Today, even though it’s the new year’s eve, I’ve spent it working just like any other day, looking through the analysis log for my linking collisions script, to find some more crappy software in need of fixes. As it turns out, I found quite a bit of software, but I also confirmed to myself I have crappy database skills.
The original output of the script, already taking quite a long time to process, didn’t sort the symbols by name, but just by count, so to show the symbols with most collisions first and the ones that related to one or two files later. It also didn’t sort the name of the objects where the symbols could be find, which caused quite an issue as from time to time the list changed sorting so the list of elements wasn’t easy to compare between symbols.
Yesterday I added sorting to both fields so that I could have a more pleasant og to read, but it caused the script to slow down tremendously. At which point I noticed that maybe, just maybe, PostgreSQL didn’t optimise my tables, even though I had created views, in the hope of it being smart enough to use them as optimisation options. So I created two indexes, one for the name of the objects and one for the name of the symbols, with the default handler (btree).
The harvesting process now slowed down of a good 50%. Instead of taking less than 40 minutes, it took about an hour, but then when I launched the analysis script, it generated the whole 30MB log file in a matter of minuts rather than requiring me hours, I never have been able to let the analysis script complete its work before, and now it did it in minutes.
I have no problem to say that my database skills suck, which is probably why I’m much more of a system developer than a webapp developer.

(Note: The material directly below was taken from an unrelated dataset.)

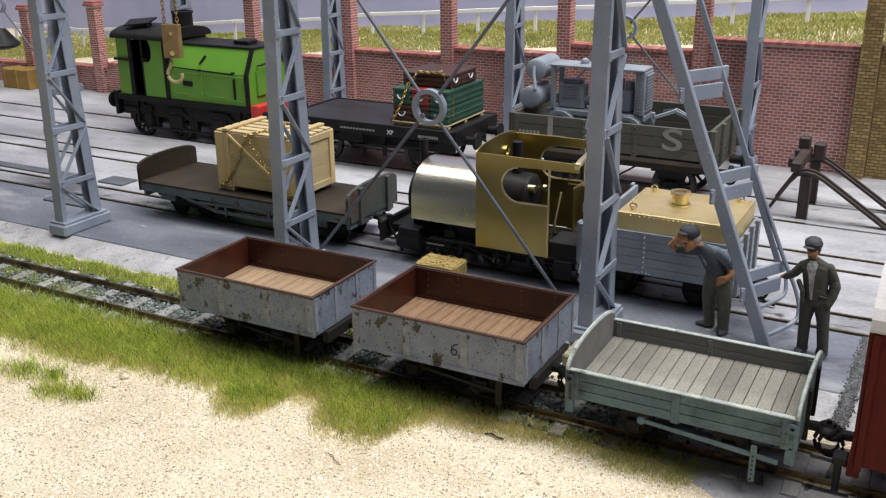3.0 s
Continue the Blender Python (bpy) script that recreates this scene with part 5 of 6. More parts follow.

Now at least i won’t have many more doubts about adding a way to automatically expand “multimplementations”: with the speed it has now I can well get it to merge in the data from the third table without many issues. But still, seeing how much my SQL skills are pointless, I’d like to ask some help on how to deal with this.
Basically, I have a table with paths, each of which refers to a particular object, which I call “multimplementation” (and groups together all the symbols related to a particular library ignoring things like ABI versioning and different sub-versions). For each of the multimplementation I have to get a descriptive name to report to users. When there is just one path linked to that object, that path should be used; when there are two paths, the name of the object, plus the two paths should be used; for more than two paths, the object name and the path of the first object should be used, with ellipses to indicate that there are more.
If you want to see the actual schema, you can find it on ruby-elf’s repository in the tools directory.
There are more changes to the database that I should do to make it much more feasible to connect the paths (and thus the objects) to the package names, but at least now with the speed it took it seems to be feasible to run these check on a more stable basis on the tinderbox. If only I could find an easy way to have incremental harvesting, I might as well be able to run it on my actual system too.